I cannot say this is the moment the fever broke. The “movement right” is still furious at Roberts, pushing Romney as the principle-free instrument of their next round of institution-smashing (Medicare). But that a conservative placed the country’s institutional stability before ideological fervor is so rare at this point it deserves some kind of praise. It’s a start. If the GOP is beaten this fall, it may even be seen as the moment the tide began to turn, and conservatism began to reach back toward its less feral traditions and ideas. But I know I’m getting way ahead of myself here.

As someone who has never been a conservative — although I did read “Atlas Shrugged” twice when I was 16 — I don’t share Sullivan’s optimism. My take is that the root of the right’s institution-bashing today goes back to Pres. Gerald Ford’s decision to pardon his predecessor, Richard Nixon.

The message that sent to young conservatives like Newt Gingrich, George W. Bush and Dick Cheney is that, for conservatives who obtain great power in this country, there will be no consequences — nor even any accountability. For Democrats like Pres. Clinton and former North Carolina Sen. John Edwards, consequences abound.
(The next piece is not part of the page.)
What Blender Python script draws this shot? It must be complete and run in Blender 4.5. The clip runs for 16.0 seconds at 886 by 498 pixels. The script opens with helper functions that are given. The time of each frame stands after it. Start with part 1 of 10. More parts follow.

Like Nixon, Clinton was charged with high crimes and misdemeanors by Congress. But Nixon was accused of directing the IRS to harass his political enemies, ordering burglaries, eavesdropping and “dirty tricks” like stealing the psychiatric records of his enemies — crimes for which 43 people, including senior Nixon White House aides, eventually went to jail.

Similarly, Ronald Reagan and his vice president, George Bush Sr., were never held accountable for their decision to break the law — the Boland Amendment, which forbade further U.S. funding of the Nicaraguan Contras — by selling arms to Muslim terrorist-hostage takers and sending the proceeds to the Contras. When Reagan was finally called to testify, he was in the early stages of Alzheimer’s, which lent credence to his 124 answers of “I don’t remember” during his testimony. George H.W. Bush’s records as vice president were suppressed by his son. One of George W. Bush’s first acts as president was to countermand Pres. Ford’s executive order that presidential records be unsealed 12 years after the president’s term has ended.

By contrast, Clinton’s crime was lying in civil-lawsuit deposition about an affair with a staffer, over which the nation was treated to the first impeachment of a president.

Like John Edwards, Gingrich conducted an ongoing affair while his wife was ill — Gringrich’s second wife Marianne was diagnosed with MS during the five years he was having an affair with his current wife, Callista. After Edwards’ run for the presidency, a Republican U.S. attorney in North Carolina charged Edwards with a spurious, almost laughable crime of receiving a million dollars from a wealthy donor. What did Gingrich get? Nada. This philandering reprobate is considered to be one of the grand old men in the Grand Old Party.

Arguably, had Nixon been served time for his crimes, it might have deterred young pols who, like Nixon, reached adulthood without having developed moral compasses — the Cheneys, Bush Jrs., Gingriches and the rest — from pursuing political careers. Instead, the experience of those Republicans, all of whom are in their sixties now, has bolstered what they learned from the Nixon-Ford example: Republicans who wield ultimate power will not be held accountable — not for eavesdropping, not for shooting a hunting buddy in the face, not for subverting the will of Congress, not for torturing suspects in their custody, not even for taking the country to war, draining a trillion dollars or more from the Treasury and wasting the lives of thousands of innocent people, including U.S. service personnel, based on false or faulty intelligence.

When the Democrats took the impeachment of Bush and Cheney off the table in 2007, it just further reinforced the message that conservatives have been receiving since Sept. 8, 1974, when Pres. Ford pardoned Richard Nixon: The law does not apply to American conservatives who acquire power.

2 Responses »

  1. Doug July 8, 2012 @ 3:34 am

    Your assessment is right on target.

  2. SmittyPA July 8, 2012 @ 5:48 am

    This is the best article I’ve read in ages, thank you Mr. Ponder.